A 27 de Dezembro, a cliente coloca mais um "post" no seu blogue, onde revela ter recebido uma citação pessoal com 31 páginas - uma providência cautelar onde o tribunal a intima a constituir advogado e a retirar os "posts" do blogue.

Esta situação foi o rastilho para centenas de comentários negativos na própria página do Facebook da Ensitel, que começou por reagir apagando alguns "posts" e divulgando um infeliz comunicado na sua página, em que diz não colocar em causa o direito de expressão, afirmando ser alvo de uma campanha difamatória.

Desconhecendo as razões das partes, no caso concreto, tenho, como "marketer" uma opinião sobre a forma como a empresa conduziu esta situação.

Ao começar por querer apagar vestígios de descontentamento público, a Ensitel conseguiu que a questão se deixasse de colocar ao nível de um incidente com a troca de um equipamento para se transformar numa exteriorização do carácter e das maneiras da marca. Não dá a cara nem nome ao comunicado, não contrapõe às razões da cliente as suas e, sobretudo, parece ignorar que não adianta pretender calar as reacções acaloradas de um público que passou a assumir o assunto como seu.

A empresa diz no seu comunicado que a situação é "assente em factos absolutamente falsos que têm como único intuito denegrir a imagem e boa reputação que a 'Ensitel' construiu ao longo de 21 anos". Contudo, parece esquecer que por causa de um simples telemóvel deitou fora, em poucos dias, a tal imagem e reputação, construídas em 21 anos por centenas de colaboradores.
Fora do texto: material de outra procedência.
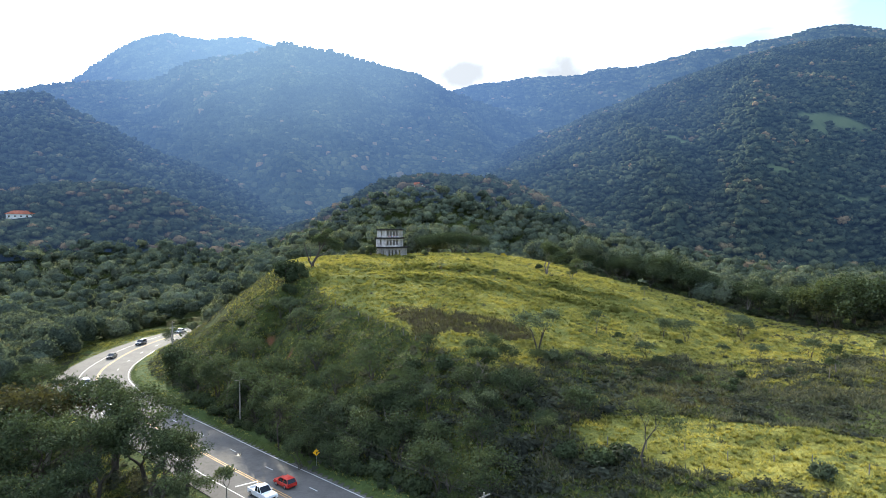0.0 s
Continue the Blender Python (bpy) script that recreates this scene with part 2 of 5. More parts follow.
def ground_material():
    """Pasture, scrub floor, brown weeds and bare earth, blended by what grows there."""
    m, n, l, b = material("ground_cover")
    geo = n.new("ShaderNodeNewGeometry")
    pos = geo.outputs["Position"]

    def attr(k):
        a = n.new("ShaderNodeAttribute"); a.attribute_name = k
        return a.outputs["Fac"]
    big = noise_of(n, l, pos, 0.045, 5, 0.6)
    mid = noise_of(n, l, pos, 0.32, 5, 0.6, 0.6)
    fine = noise_of(n, l, pos, 2.2, 4, 0.65)
    grass = ramp_of(n, [(0.33, (0.135, 0.140, 0.044)), (0.5, (0.215, 0.205, 0.058)), (0.66, (0.31, 0.270, 0.068))]); l.new(big, grass.inputs[0])
    tuft = ramp_of(n, [(0.30, (0.62, 0.68, 0.66)), (0.48, (0.92, 0.95, 0.92)), (0.7, (1.1, 1.06, 1.0))]); l.new(mid, tuft.inputs[0])
    speck = ramp_of(n, [(0.3, (0.6, 0.62, 0.6)), (0.7, (1.15, 1.15, 1.1))]); l.new(fine, speck.inputs[0])
    field = mix_rgb(n, l, 1.0, grass.outputs[0], tuft.outputs[0], "MULTIPLY")
    scrub = ramp_of(n, [(0.35, (0.035, 0.05, 0.014)), (0.6, (0.075, 0.09, 0.025)), (0.75, (0.12, 0.11, 0.05))]); l.new(mid, scrub.inputs[0])
    col = mix_rgb(n, l, attr("field"), scrub.outputs[0], field)
    col = mix_rgb(n, l, attr("verge"), col, (0.062, 0.088, 0.030))
    weed = ramp_of(n, [(0.35, (0.045, 0.036, 0.02)), (0.65, (0.10, 0.08, 0.04))]); l.new(mid, weed.inputs[0])
    col = mix_rgb(n, l, attr("weed"), col, weed.outputs[0])
    col = mix_rgb(n, l, attr("earth"), col, (0.15, 0.062, 0.036))
    col = mix_rgb(n, l, 1.0, col, speck.outputs[0], "MULTIPLY")
    add = n.new("ShaderNodeMath"); add.operation = "MULTIPLY_ADD"; add.inputs[1].default_value = 2.5
    l.new(mid, add.inputs[0]); l.new(fine, add.inputs[2])
    finish(n, l, b, col, 0.95, add.outputs[0], 0.8, 0.35)
    b.inputs["Specular IOR Level"].default_value = 0.06
    return m


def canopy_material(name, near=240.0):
    """Woods on the far ranges: crowns told apart by their own tone, with leaf-scale relief. Haze is put into the
    material's emission, more with distance and towards the sun.
    """
    m, n, l, b = material(name)
    geo = n.new("ShaderNodeNewGeometry")
    pos = geo.outputs["Position"]
    at = n.new("ShaderNodeAttribute"); at.attribute_name = "tone"
    md = n.new("ShaderNodeAttribute"); md.attribute_name = "meadow"
    fine = noise_of(n, l, pos, 0.55, 5, 0.75)
    wide = noise_of(n, l, pos, 0.010, 4, 0.6)
    r = ramp_of(n, [(0.0, (0.030, 0.041, 0.030)), (0.45, (0.050, 0.062, 0.041)), (0.8, (0.076, 0.087, 0.052)), (0.93, (0.105, 0.104, 0.060)), (1.0, (0.17, 0.12, 0.07))])
    l.new(at.outputs["Fac"], r.inputs[0])
    sc = ramp_of(n, [(0.34, (0.6, 0.6, 0.6)), (0.66, (1.35, 1.35, 1.25))]); l.new(fine, sc.inputs[0])
    col = mix_rgb(n, l, 1.0, r.outputs[0], sc.outputs[0], "MULTIPLY")
    sw = ramp_of(n, [(0.35, (0.7, 0.75, 0.8)), (0.65, (1.2, 1.15, 1.0))]); l.new(wide, sw.inputs[0])
    col = mix_rgb(n, l, 1.0, col, sw.outputs[0], "MULTIPLY")
    col = mix_rgb(n, l, md.outputs["Fac"], col, (0.075, 0.095, 0.045))
    finish(n, l, b, col, 0.9, fine, 0.6, 1.0)
    b.inputs["Specular IOR Level"].default_value = 0.0

    def calc(op, a, c):
        q = n.new("ShaderNodeMath"); q.operation = op
        for sock, v in zip(q.inputs, (a, c)):
            if isinstance(v, float):
                sock.default_value = v
            else:
                l.new(v, sock)
        return q.outputs[0]
    # blue haze painted as emission of the woods, thicker with distance
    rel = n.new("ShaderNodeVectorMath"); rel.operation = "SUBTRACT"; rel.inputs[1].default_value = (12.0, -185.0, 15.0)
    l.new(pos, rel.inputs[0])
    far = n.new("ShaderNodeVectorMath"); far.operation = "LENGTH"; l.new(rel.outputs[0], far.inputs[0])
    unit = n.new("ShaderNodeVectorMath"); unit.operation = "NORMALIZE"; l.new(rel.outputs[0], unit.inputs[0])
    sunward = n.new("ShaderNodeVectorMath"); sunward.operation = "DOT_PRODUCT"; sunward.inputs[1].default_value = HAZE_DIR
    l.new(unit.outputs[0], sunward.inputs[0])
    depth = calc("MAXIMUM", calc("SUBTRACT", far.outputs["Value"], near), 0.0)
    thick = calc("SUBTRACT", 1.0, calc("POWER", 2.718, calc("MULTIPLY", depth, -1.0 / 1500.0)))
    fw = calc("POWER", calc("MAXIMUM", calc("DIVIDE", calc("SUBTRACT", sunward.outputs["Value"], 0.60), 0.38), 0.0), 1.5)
    haze_glow = ramp_of(n, [(0.0, (0.024, 0.052, 0.118)), (0.45, (0.058, 0.114, 0.252)), (0.8, (0.080, 0.154, 0.335)), (1.0, (0.200, 0.330, 0.52))])
    l.new(fw, haze_glow.inputs[0])
    l.new(haze_glow.outputs[0], b.inputs["Emission Color"]); l.new(thick, b.inputs["Emission Strength"])
    return m


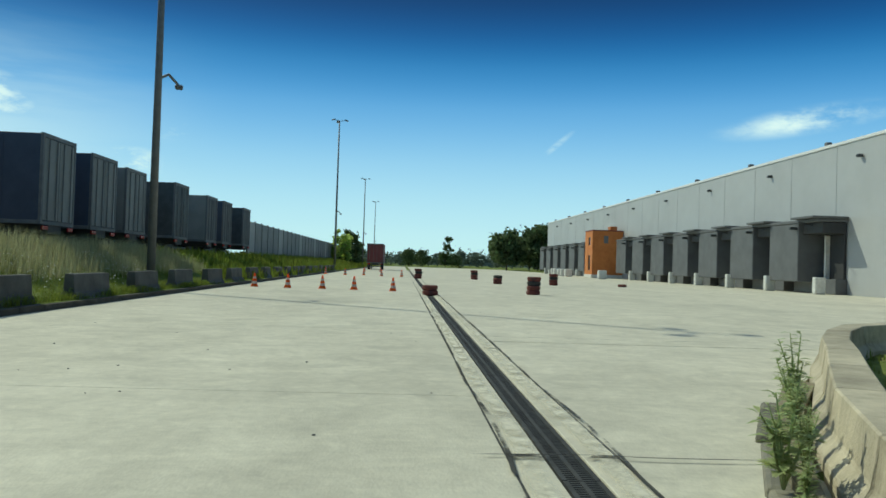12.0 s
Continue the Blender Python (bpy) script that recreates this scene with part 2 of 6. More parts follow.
M["paver"] = mat("paver", (0.62, 0.54, 0.37), (0.42, 0.365, 0.25), 2.5, 0.9, bump=0.4, fine=45, random_tone=0.2, dirt=((0.18, 0.18, 0.09), 0.7, 0.52, 0.55))
M["edging"] = mat("edging", (0.55, 0.50, 0.37), (0.34, 0.305, 0.22), 2.2, 0.9, bump=0.5, fine=40, random_tone=0.14, dirt=((0.13, 0.12, 0.075), 1.3, 0.50, 0.75))
M["gap_soil"] = mat("gap_soil", (0.13, 0.115, 0.06), (0.07, 0.065, 0.033), 3.0, 0.95, bump=0.6, fine=35, spec=0.1)
M["joint"] = mat("joint", (0.42, 0.40, 0.33), (0.13, 0.125, 0.10), 0.7, 0.95)
# dirty concrete with the kerb's shaded face put into its near-black base
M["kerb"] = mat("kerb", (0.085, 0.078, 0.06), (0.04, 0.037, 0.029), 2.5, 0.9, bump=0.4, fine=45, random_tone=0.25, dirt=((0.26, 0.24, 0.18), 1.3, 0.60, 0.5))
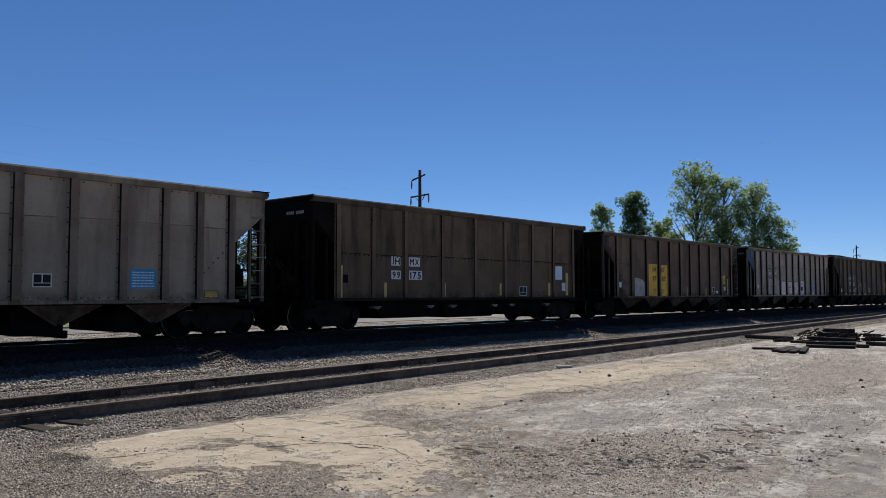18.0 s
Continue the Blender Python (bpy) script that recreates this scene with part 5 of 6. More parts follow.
def marks_17(c):
    plate(c, "painted_panel", "worn", -5.24, -4.65, 0.97, 2.70)
    plate(c, "painted_panel", "worn", -4.37, -3.61, 0.97, 2.69)
    plate(c, "painted_panel", "worn", -3.24, -2.67, 0.97, 2.17)
    stencil(c, "letter", "ND", -5.21, -4.64, 2.35, 2.63)
    stencil(c, "letter", "YX", -4.18, -3.64, 2.32, 2.63)
    stencil(c, "letter", "93", -5.17, -4.68, 1.84, 2.12)
    stencil(c, "letter", "04", -4.18, -3.68, 1.84, 2.12)
    stencil(c, "letter", "23", -3.23, -2.72, 1.81, 2.12)
    text_bars(c, "letter", 3, -5.18, -4.71, 1.33, 1.65)
    plate(c, "painted_panel", "letter", -4.90, -4.68, 1.10, 1.31)
    stencil(c, "letter", "LD LMT", -3.93, -3.61, 1.41, 1.49)
    stencil(c, "letter", "LT WT", -3.93, -3.68, 1.30, 1.37)
    text_bars(c, "letter", 2, -3.24, -2.86, 1.28, 1.52)
    plate(c, "yellow_patch", "oldyellow", -6.00, -5.53, 0.98, 1.21)
    plate(c, "sticker", "white", -5.90, -5.68, 1.44, 1.63)
    plate(c, "sticker", "white", 1.25, 1.54, 1.42, 1.54)
    framed_box(c, 1.64, 2.06, 1.24, 1.53)
    strokes(c, "chalk", (
        ((0, 30), (2, 62), (12, 60), (10, 40), (2, 38), (14, 24)), ((16, 30), (22, 62), (28, 40)), ((30, 36), (34, 60), (42, 40), (50, 62), (54, 36)), ((56, 60), (54, 30), (66, 28)),
        ((70, 56), (62, 44), (72, 30), (86, 40), (82, 58), (70, 56)), ((84, 30), (78, 18), (90, 10), (98, 24), (86, 30)), ((30, 16), (50, 24), (70, 14), (80, 4)),
        ((36, 92), (44, 86), (46, 98), (36, 100), (34, 92)), ((4, 2), (4, 14)), ((56, 76), (58, 60)),
    ), 2.42, 3.22, 1.06, 1.75, 0.011)
    plate(c, "placard", "cyan", 3.59, 4.21, 1.24, 1.65)
    text_bars(c, "sticker", 6, 3.63, 4.17, 1.26, 1.62)
    plate(c, "yellow_patch", "oldyellow", 0.15, 0.63, 0.97, 1.12)
    plate(c, "yellow_patch", "oldyellow", 2.60, 3.03, 0.97, 1.10)
    strokes(c, "chalk", (
        ((0, 92), (12, 95), (19, 82), (14, 65), (9, 78), (14, 93), (26, 95), (32, 77), (31, 43), (21, 32), (10, 50), (10, 62), (19, 40), (21, 57)),
        ((29, 57), (39, 59), (44, 42), (34, 29), (27, 46), (34, 62), (44, 84), (50, 77), (45, 62), (39, 69), (44, 84), (61, 79), (68, 62), (63, 46),
         (60, 66), (68, 84), (84, 77), (89, 57), (85, 44), (84, 62), (97, 72)), ((30, 46), (34, 44)),
    ), -1.02, 1.15, 1.15, 2.13, 0.011)
    strokes(c, "lemon", (
        ((0, 40), (8, 70), (14, 45), (20, 72)), ((4, 55), (16, 55)), ((24, 70), (24, 40), (34, 55), (24, 58), (36, 38)), ((40, 70), (40, 38), (52, 40)), ((40, 56), (50, 56)),
        ((56, 40), (60, 72), (68, 44), (74, 72), (80, 40)), ((84, 66), (96, 62), (86, 50), (98, 42), (84, 38)), ((2, 30), (10, 6), (18, 30)), ((22, 28), (22, 6), (34, 6)),
        ((40, 28), (38, 6), (50, 10), (50, 28)), ((56, 8), (56, 30), (66, 10), (68, 30)), ((74, 28), (74, 6), (88, 10), (90, 26)), ((16, 0), (40, 6), (70, 2), (94, 4)),
        ((24, 96), (44, 102), (60, 96), (44, 90), (26, 94)), ((6, 88), (18, 80), (40, 82), (66, 80), (76, 74)),
    ), -2.14, -1.26, 1.00, 1.76, 0.010)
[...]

A verdade é que no dia 2 de Janeiro (momento em que foi escrito este artigo), no momento em já havia pelo menos 8 filmes sobre o assunto no Youtube, com dezenas de milhares de visualizações, tendo o assunto sido conteúdo noticioso na televisão e nos jornais, a empresa tinha já anunciado no dia 31 de Dezembro, na sua página do Facebook, desistir da pretensão de retirar os "posts" do blogue da cliente. Contudo esta reacção parece insuficiente para recuperar a credibilidade e a confiança de futuros clientes na compra de um telemóvel.

É espantoso o poder que tem nas mãos esta Geração Conteúdos que utiliza a internet como espaço de comunicação privilegiado e onde um simples incidente comercial assume contornos tão mobilizadores, com centenas de internautas a deixarem comentários e até alguns a fazerem filmes e outros conteúdos!

Se há uma lição a tirar desta história é que, com a Web 2.0, o consumidor ganhou realmente poder, não tendo já a necessidade de recorrer a jornalistas para mediar a informação. Neste contexto de desequilíbrio de poder, as empresas não podem continuar a ignorar esta nova realidade, comportando-se como se tivessem o poder exclusivo da verdade da comunicação, em virtude da natural desproporção de recursos económicos.

Aplicam-se, aqui, com perfeição, as recomendações sobre a necessidade de as empresas aprenderem a lidar com a nova realidade digital, em que os consumidores passaram a ter "megafones digitais", feitas no "b-Mercator, blended Marketing", há pouco mais um ano.

Numa sociedade de abundância de oferta, as empresas que optarem pela via dos conflitos legais em vez de criarem relações de confiança com os clientes terão dificuldade em sobreviver.